In reply to markryle:
> Thanks Marek you solved it
> I exported as sRGB, instead of Pro Photo RGB and the colours are normal on website
I'd guess that Pro Photo RGB is a bigger colour space that sRGB and because of this, your monitor had to guess what the missing information was. Its like trying to poor a pint of water into a teacup. Some of that water is going to spill away as it cant be captured.
When I started video editing, I had to try and get my head around Colour Management. And my head still hurts.
As far as I can understand the Colour Space of sRGB is practically the same as your monitor, phone, laptop, TV and Tablet Colour Space which is REC709. Apple puts a spanner in the works with their own flavour, because...they can and do.
The next bit that confuses me is the Gamma of your monitor, phone, laptop, TV and Tablet. Some use a Gamma 2.2 for photo editing and video editing while others use Gamma 2.4 for displaying video on stuff like your TV or YouTube.
The way that I've learned to keep things consistent is to calibrate my computer monitor with a device that rests on the screen while specific colours and tones are flashed onto the screen. The device then reads those colours and tones and then adjusts the monitor so that it recreates those colours and tones as faithfully to the originals as it can.

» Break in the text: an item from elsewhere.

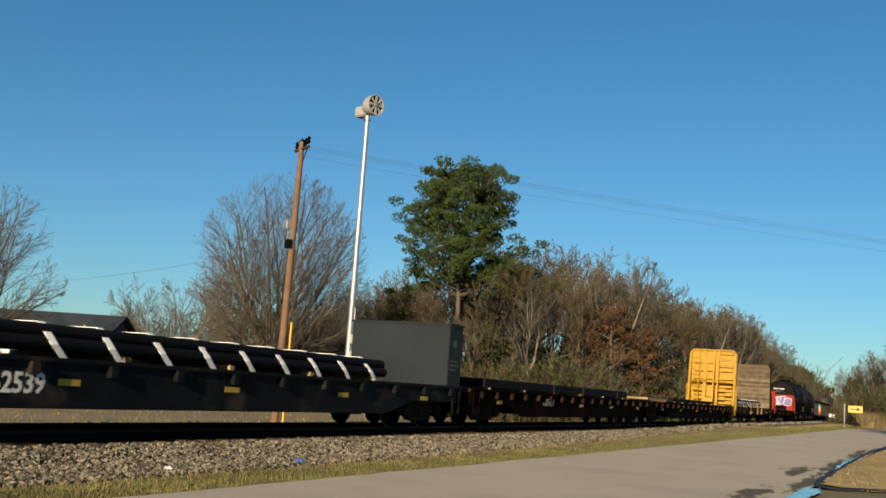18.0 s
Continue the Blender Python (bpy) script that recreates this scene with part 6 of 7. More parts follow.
def utility_pole():
    x, y = by_angle(34.9, 48.5)
    g = ground_z(x, y)
    ob = tagged(new("utility_pole", None), "brown wooden utility pole with insulators and a lamp", "utility pole")
    ob.matrix_basis = pose(x, y, g, 0, 1.2, -32)
    h = 1.35 + 0.232 * 48.5 - g
    bm = bmesh.new()
    bm_lathe(bm, [(-0.3, 0.19), (h, 0.13)], "z", (0, 0, 0), 16)
    part("pole", bm, M["pole_wood"], ob, smooth=True)
    boxes("crossarm", [(-0.75, 0.85, -0.06, 0.06, h - 0.42, h - 0.30)], M["tie"], ob)
    for i, xx in enumerate((-0.6, -0.3, 0.0, 0.25, 0.5, 0.75)):
        bm = bmesh.new()
        bm_lathe(bm, [(h - 0.30, 0.03), (h - 0.2, 0.09), (h - 0.12, 0.05), (h - 0.04, 0.085), (h + 0.06, 0.04)], "z", (xx, 0.02 * (i % 2), 0.05 * (i % 3)), 10)
        part("insulator", bm, M["under"], ob, smooth=True)
    tubes("brace", [[(-0.55, 0.07, h - 0.35), (0, 0.12, h - 0.95)], [(0.55, 0.07, h - 0.35), (0, 0.12, h - 0.95)]], 0.025, M["under"], ob)
    boxes("transformer_bracket", [(-0.22, 0.22, -0.3, -0.1, h * 0.615, h * 0.615 + 0.40)], M["under"], ob)
    tubes("lamp_arm", [[(0, 0, h * 0.63), (-0.70, 0, h * 0.635)], [(-0.70, 0, h * 0.635), (-0.70, 0, h * 0.70)]], 0.025, M["galv"], ob)
    bm = bmesh.new()
    bm_box(bm, -0.92, -0.50, -0.2, 0.2, h * 0.685, h * 0.685 + 0.5)
    bmesh.ops.bevel(bm, geom=list(bm.edges), offset=0.07, segments=2, affect="EDGES")
    part("lamp_head", bm, M["galv"], ob, "pale floodlight housing")
    return x, y, g + h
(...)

This way I know something I'm working on will be as accurate as I can afford with a consumer monitor and consumer calibration tool. And then when I export my movie projects or photos, I try to export to the Colour Profile that it will be viewed on.
For printing I use a bog standard online printer who uses sRGB and for YouTube I export to REC709. And because my monitor is calibrated I'm sure of a very close end result.
Other people's TVs, monitors, phones and laptops will see it differently, but at least I can provide consistency of my colours so that the greens or whites are mostly as they should be.
Apple screws things up even further by having a Colour Space of REC709A, but they would.
If you've never calibrated your monitor before you may be shocked at how much it can either have a blue tint or an orange tint without you realising and this could have implications on your end result with prints made or how your videos look on YouTube or TVs.